A estúpida declaração de Felipe Melo sobre chutar bolas e mulheres, antes do início da Copa, foi apenas a pior delas nesse contexto de campeonato mundial. Mas nem precisa ir muito longe, basta olhar o tempo recente, para lembrar de causos como os que envolvem o "imperador" Adriano e suas famigeradas brigas com a mulher e seus percalços com a polícia carioca. Sem contar o suposto filho que Ronaldo não reconhece (no Japão?), a acusação a Robinho por tentativa de estupro (na Espanha?), declarações, declarações e mais declarações desastrosas, como a do Neymar - aquele mesmo, que não foi pra Copa -, que diz que não é negro. Recentemente, vimos chegar o cúmulo do absurdo de o goleiro campeão brasileiro ser suspeito de espancar uma mulher até a morte (com quem ele teve um caso extraconjugal e um filho clandestino).

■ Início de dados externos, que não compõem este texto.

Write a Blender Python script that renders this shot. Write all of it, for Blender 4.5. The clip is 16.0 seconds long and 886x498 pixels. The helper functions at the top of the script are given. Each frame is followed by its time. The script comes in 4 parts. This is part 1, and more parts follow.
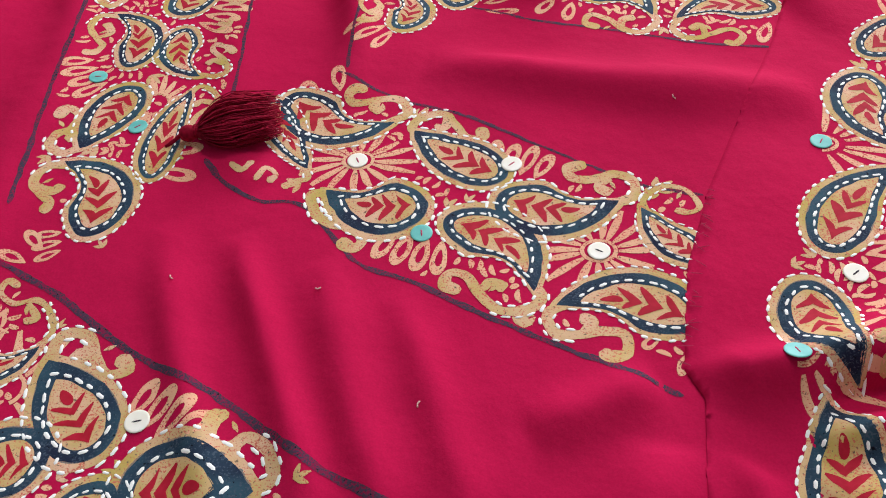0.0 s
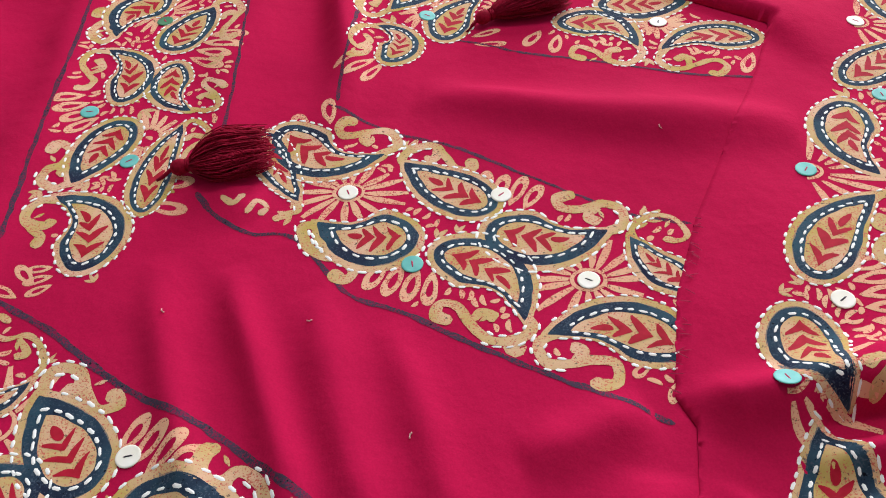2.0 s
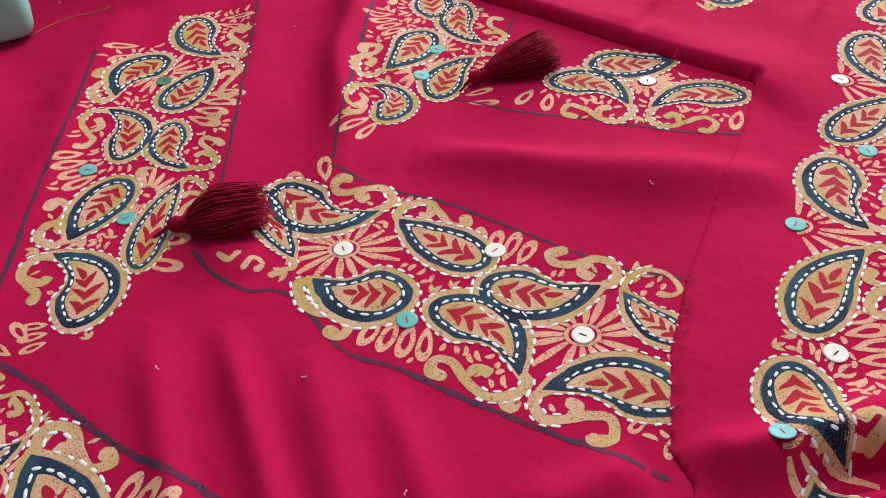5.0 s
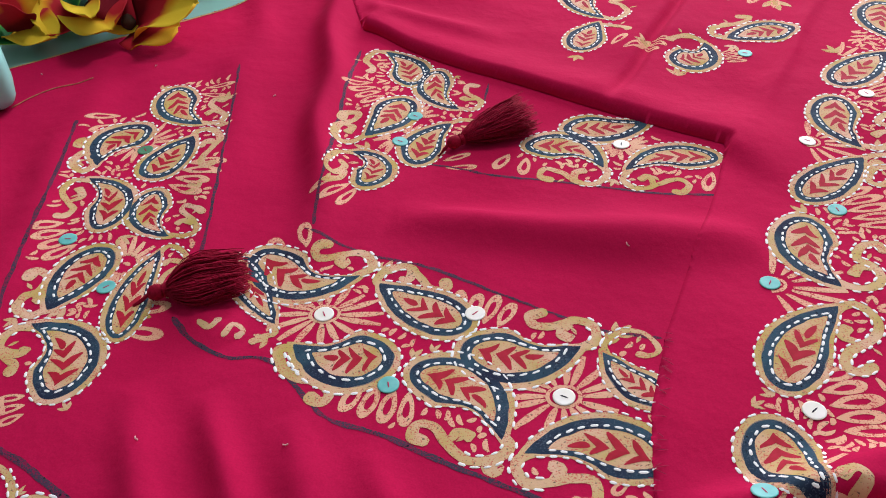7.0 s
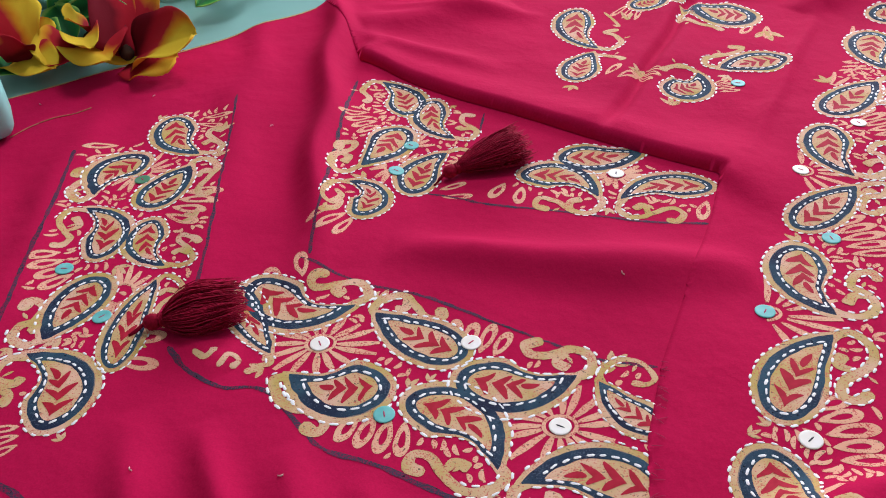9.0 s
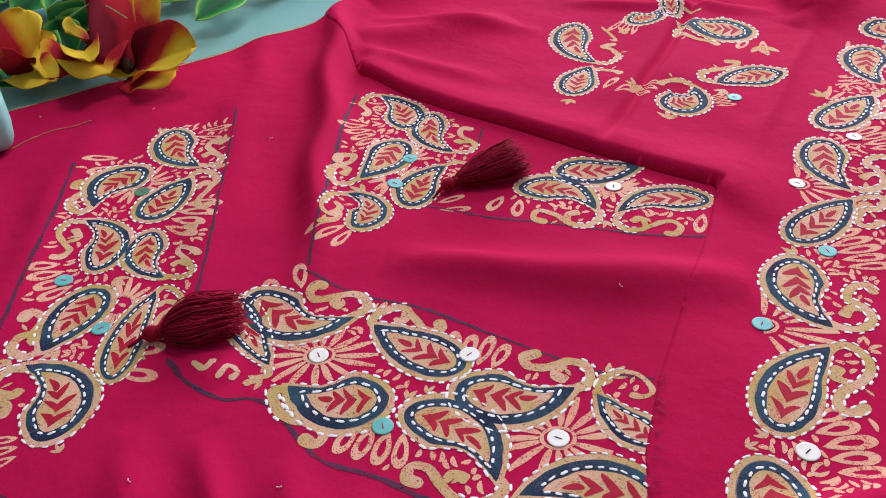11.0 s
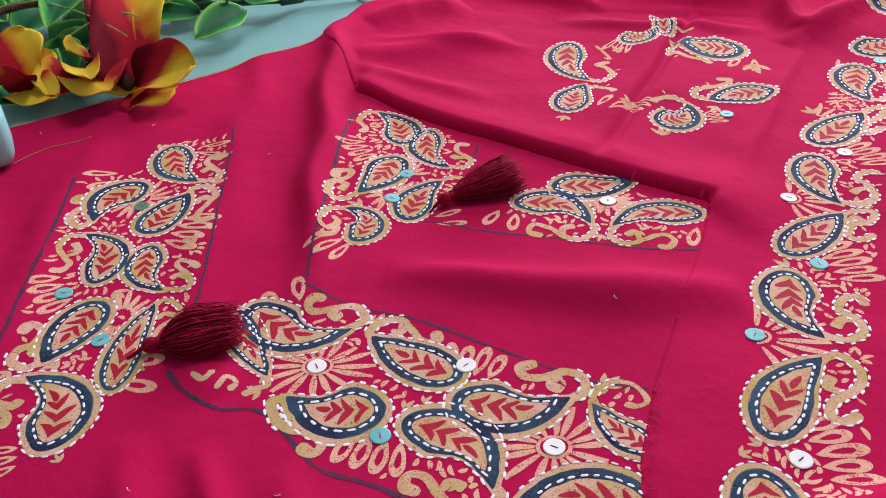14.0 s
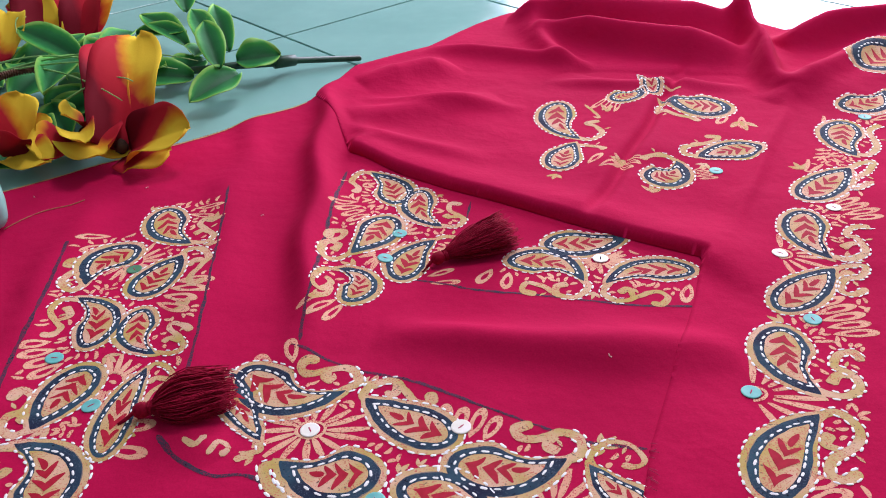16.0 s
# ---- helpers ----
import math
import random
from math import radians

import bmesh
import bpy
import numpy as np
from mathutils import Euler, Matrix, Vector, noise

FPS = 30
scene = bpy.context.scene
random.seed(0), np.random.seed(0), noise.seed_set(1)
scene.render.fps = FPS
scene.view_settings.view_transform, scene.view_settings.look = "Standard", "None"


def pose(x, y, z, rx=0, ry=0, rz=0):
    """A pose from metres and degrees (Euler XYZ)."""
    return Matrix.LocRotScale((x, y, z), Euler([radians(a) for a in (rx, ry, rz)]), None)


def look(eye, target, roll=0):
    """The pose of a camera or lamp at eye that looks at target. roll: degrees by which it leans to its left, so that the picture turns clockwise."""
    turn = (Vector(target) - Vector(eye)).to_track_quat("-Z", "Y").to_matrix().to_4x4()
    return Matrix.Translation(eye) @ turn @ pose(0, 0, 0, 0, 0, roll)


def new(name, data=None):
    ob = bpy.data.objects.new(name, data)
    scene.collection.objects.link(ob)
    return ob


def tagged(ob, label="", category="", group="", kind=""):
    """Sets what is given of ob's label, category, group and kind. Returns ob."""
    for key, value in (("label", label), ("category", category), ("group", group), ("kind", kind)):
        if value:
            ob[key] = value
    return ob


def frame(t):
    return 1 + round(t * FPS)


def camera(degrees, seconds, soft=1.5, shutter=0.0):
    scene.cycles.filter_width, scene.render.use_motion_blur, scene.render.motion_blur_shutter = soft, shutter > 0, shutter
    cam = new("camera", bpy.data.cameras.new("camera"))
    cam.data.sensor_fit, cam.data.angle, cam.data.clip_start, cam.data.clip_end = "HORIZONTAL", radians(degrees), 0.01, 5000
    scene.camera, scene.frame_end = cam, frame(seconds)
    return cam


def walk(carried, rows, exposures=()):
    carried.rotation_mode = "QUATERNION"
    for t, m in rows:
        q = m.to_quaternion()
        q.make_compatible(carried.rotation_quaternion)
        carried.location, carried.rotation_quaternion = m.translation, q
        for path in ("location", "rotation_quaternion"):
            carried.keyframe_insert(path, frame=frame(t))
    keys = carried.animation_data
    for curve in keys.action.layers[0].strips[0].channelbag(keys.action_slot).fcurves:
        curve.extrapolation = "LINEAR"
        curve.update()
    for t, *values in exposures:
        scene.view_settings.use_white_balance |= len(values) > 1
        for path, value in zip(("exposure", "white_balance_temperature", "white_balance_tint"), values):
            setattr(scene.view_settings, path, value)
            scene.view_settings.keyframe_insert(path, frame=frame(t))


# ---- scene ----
import collections

cam = camera(54.2, 16.0, soft=1.0)
PATH = [
    (0.0, pose(-0.0021, 0.0052, 0.3505, 41.14, 2.92, 0.58)),
    (0.5, pose(-0.0015, 0.0039, 0.3512, 41.86, 2.91, 0.58)),
    (1.0, pose(-0.0023, 0.0045, 0.3518, 42.17, 2.88, 0.52)),
    (1.5, pose(-0.0022, 0.0044, 0.3526, 42.63, 2.86, -0.05)),
    (2.0, pose(-0.0014, 0.0040, 0.3528, 43.05, 2.92, -0.24)),
    (2.5, pose(-0.0014, 0.0037, 0.3534, 44.23, 2.99, -0.29)),
    (3.0, pose(-0.0015, 0.0032, 0.3550, 44.66, 2.88, -0.57)),
    (3.5, pose(-0.0014, 0.0028, 0.3550, 45.14, 2.83, -0.54)),
    (6.0, pose(-0.0003, 0.0014, 0.3573, 47.92, 2.81, -1.04)),
    (6.5, pose(0.0001, 0.0007, 0.3585, 48.97, 2.77, -1.79)),
    (7.0, pose(0.0000, -0.0000, 0.3599, 50.59, 2.67, -2.13)),
    (7.5, pose(0.0004, -0.0001, 0.3605, 51.32, 2.65, -2.20)),
    (8.0, pose(0.0004, -0.0006, 0.3614, 51.82, 2.59, -2.29)),
    (8.5, pose(0.0006, -0.0011, 0.3620, 52.22, 2.58, -2.37)),
    (9.0, pose(0.0008, -0.0005, 0.3616, 52.39, 2.62, -2.34)),
    (11.5, pose(-0.0000, -0.0041, 0.3629, 53.51, 2.40, -2.45)),
    (12.0, pose(0.0000, -0.0057, 0.3622, 53.77, 2.40, -2.52)),
    (12.5, pose(-0.0002, -0.0079, 0.3621, 54.10, 2.35, -2.42)),
    (13.0, pose(-0.0007, -0.0100, 0.3626, 54.37, 2.33, -2.67)),
    (13.5, pose(-0.0009, -0.0106, 0.3626, 54.46, 2.30, -2.68)),
    (14.0, pose(-0.0009, -0.0115, 0.3624, 54.63, 2.31, -2.66)),
    (14.5, pose(-0.0009, -0.0110, 0.3624, 54.96, 2.33, -2.63)),
    (15.0, pose(-0.0002, -0.0094, 0.3637, 56.46, 2.60, -2.82)),
    (15.5, pose(0.0004, -0.0089, 0.3647, 56.95, 2.56, -3.00)),
    (16.0, pose(-0.0002, -0.0101, 0.3647, 58.29, 2.64, -3.36)),
]
walk(cam, PATH, exposures=[(0.0, 0.04, 6350, 17), (3.5, 0.0, 6350, 17), (8.0, -0.10, 6050, 23), (12.5, -0.09, 5950, 30), (16.0, -0.02, 5950, 32)])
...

Isso sem contar o que é parte do futebol em si. A presença avassaladora das empresas multinacionais nas equipes, os interesses privados, máfias que dominam campeonatos, as manipulações, os mercenários, as acusações de corrupção. São muitas e bem concretas, não são só especulação. Alguém não se lembra dos processos na Justiça, investigações da polícia, CPIs no Congresso Nacional?

Não vão me convencer a morrer de amores pela seleção e a organizar a minha vida em função disso de 4 em 4 anos. Não me dá vontade. Quem quer, que o faça, e - eu preferiria -, sem militar pela causa, sabendo que é só um campeonato de futebol. E sem vir tentar salvar a minha alma, me converter, essas coisas bem chatas. Eu também não estou pedindo pra ninguém deixar de torcer pra seleção brasileira. Afinal, isso implicaria em deixar de torcer para seus times também, em alguma medida - pra ser coerente.

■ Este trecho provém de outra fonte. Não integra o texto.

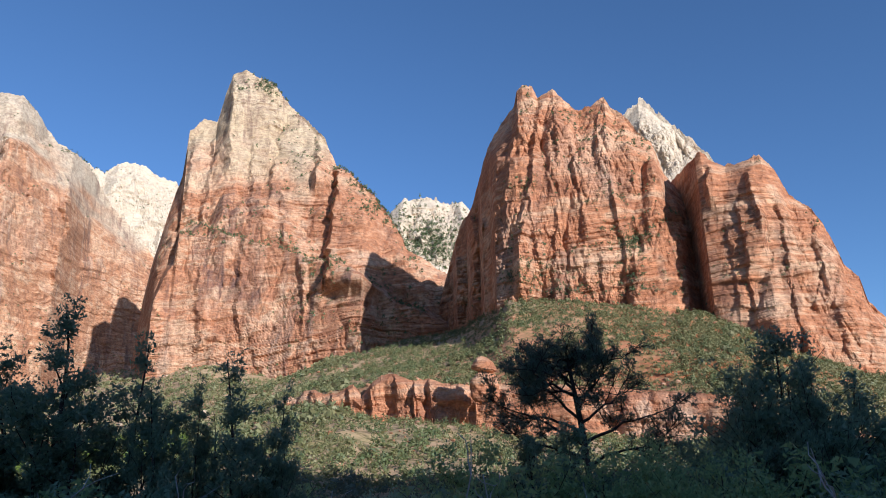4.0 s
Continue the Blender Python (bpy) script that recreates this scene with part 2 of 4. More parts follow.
def build_ground():
    az = np.concatenate([np.arange(-180, -40, 5.0), np.arange(-40, 152, 0.5), np.arange(152, 179.9, 5.0)])
    r = np.concatenate([[0.02], np.geomspace(1.0, 300, 95), np.geomspace(305, 1800, 130), np.geomspace(1850, 4900, 16)])
    A, R = np.meshgrid(az, r)
    me = grid_mesh("ground", polar(A, R, ground_height(A, R)), close=True)
    m = Mat("red_soil")
    broad = m.noise(m.scaled(0.02, 0.02, 0.03), 1, 5, 0.62, 0.5)
    fine = m.noise(m.scaled(0.15, 0.15, 0.15), 1, 7, 0.65)
    col = m.ramp(broad, [(0.34, (0.38, 0.225, 0.13)), (0.44, (0.40, 0.185, 0.09)), (0.52, (0.45, 0.155, 0.07)), (0.62, (0.45, 0.165, 0.075)), (0.72, (0.47, 0.26, 0.14))])
    sep = m.t.nodes.new("ShaderNodeSeparateXYZ")
    m.put(sep.inputs[0], m.pos)
    col = m.mix(m.range(sep.outputs[0], -200, -480, 0.0, 0.75), col, (0.50, 0.38, 0.235))
    col = m.mix(m.range(m.math("ADD", sep.outputs[2], m.math("MULTIPLY", m.math("SUBTRACT", broad, 0.5), 40.0)), 62, 36, 0.0, 0.8), col, (0.50, 0.36, 0.22))
    col = m.mix(m.math("MULTIPLY", m.range(sep.outputs[2], 27, 20, 0.0, 0.85), m.range(sep.outputs[0], -220, -320)), col, (0.20, 0.245, 0.06))
    dots = m.noise(m.scaled(0.45, 0.45, 0.45), 1, 5, 0.7)
    col = m.mix(m.range(fine, 0.46, 0.62, 0.0, 0.7), col, (0.15, 0.145, 0.05))
    col = m.mix(m.range(dots, 0.52, 0.66, 0.0, 0.6), col, (0.11, 0.085, 0.04))
    me.materials.append(m.done(col, 0.95, fine, 1.2, 0.9, 0.1))
    return tagged(new("ground", me), "red sandy talus and valley ground with scrub", "ground", kind="structure")


build_ground()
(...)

Ninguém que venha me incomodar por não fazer a mesma opção. Não vou chorar a eliminação, não vou comprar briga que não é minha, não vou aderir a rivalidade tosca nenhuma. E vou torcer por quem eu quiser, sem compromisso prévio ou "natural". Minhas demonstrações de carinho pelo Brasil, prefiro executar de outra forma, por exemplo, lutando com dedicação pelo que acho melhor pro nosso povo e pra nossa soberania.

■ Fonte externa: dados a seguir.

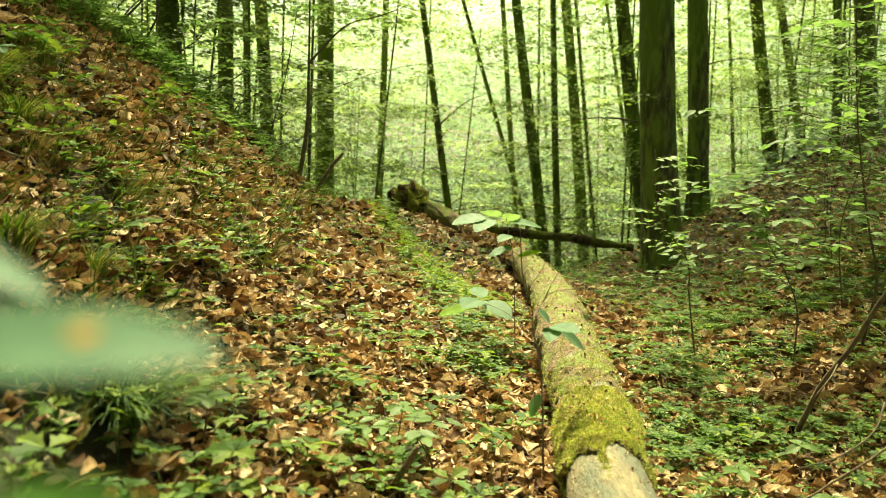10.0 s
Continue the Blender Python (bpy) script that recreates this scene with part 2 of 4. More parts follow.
def tube(points, radii, seg=8, wobble=0.0, freq=6.0, seed=0.0, cap=True):
    """A tapered, uneven round bar along points."""
    p = np.asarray(points, float)
    r = np.broadcast_to(np.asarray(radii, float), (len(p),))
    d = np.gradient(p, axis=0)
    d /= np.linalg.norm(d, axis=1, keepdims=True) + 1e-9
    ref = np.where(np.abs(d[:, 2:3]) > 0.9, [[0, 1, 0]], [[0, 0, 1]])
    s = np.cross(d, ref)
    s /= np.linalg.norm(s, axis=1, keepdims=True) + 1e-9
    u = np.cross(s, d)
    a = np.linspace(0, 2 * np.pi, seg, endpoint=False)
    ring = np.cos(a)[None, :, None] * s[:, None] + np.sin(a)[None, :, None] * u[:, None]
    v = p[:, None] + ring * r[:, None, None]
    if wobble:
        w = 1 + wobble * rough(v[..., 0] * freq, v[..., 1] * freq, v[..., 2] * freq, seed)
        v = p[:, None] + ring * (r[:, None] * w)[..., None]
    n = len(p)
    i = np.arange(n - 1)[:, None] * seg
    j = np.arange(seg)[None]
    k = (j + 1) % seg
    f = np.stack([i + j, i + k, i + seg + k, i + seg + j], -1).reshape(-1, 4)
    v = v.reshape(-1, 3)
    if cap:
        v = np.vstack([v, p[:1], p[-1:]])
        c0, c1 = n * seg, n * seg + 1
        jj, kk = np.arange(seg), (np.arange(seg) + 1) % seg
        return v, [f, np.concatenate([np.stack([kk, jj, np.full(seg, c0)], -1), np.stack([jj + (n - 1) * seg, kk + (n - 1) * seg, np.full(seg, c1)], -1)])]
    return v, [f]


LEAF_T = np.array([0.0, 0.28, 0.68, 1.0, 0.68, 0.28, 0.5])
LEAF_S = np.array([0.0, 0.5, 0.40, 0.0, -0.40, -0.5, 0.0])
LEAF_F = np.array([(0, 6, 1), (1, 6, 2), (2, 6, 3), (3, 6, 4), (4, 6, 5), (5, 6, 0)])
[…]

"Mas Ale, o povo fica feliz com a vitória". Tem muita coisa que é capaz de gerar felicidade coletiva, as pessoas não dependem apenas do futebol de 4 em 4 anos. Realmente, não me sinto culpada por não engrossar o côro dos contentes nesse âmbito. E, em hipótese alguma, vou choramingar ou concordar com quem choramingue que a ausência de "bad boys" levou o Brasil ao fiasco. Não sou lá muito a favor de dar chance boa a gente que já a tem de sobra, e só aproveita mal. Não me parece que o Brasil seja assim tão carente de bons jogadores a ponto de depender de quem dá demonstrações sucessivas de desvios de comportamento, de postura e até de caráter.

E, no mais, 2014 está aí. Para os superticiosos de plantão, os 190 milhões de técnicos de futebol, os das mesas redondas de boteco... assunto pra conversar, tem de sobra. Que volte o campeonato brasileiro. Que voltem os esportes todos à mídia. E que a seleção brasileira, cada um de seus jogadores, e que a Copa e todos os times brasileiros façam por merecer toda essa atenção e esse carinho das pessoas, daqui até 2014.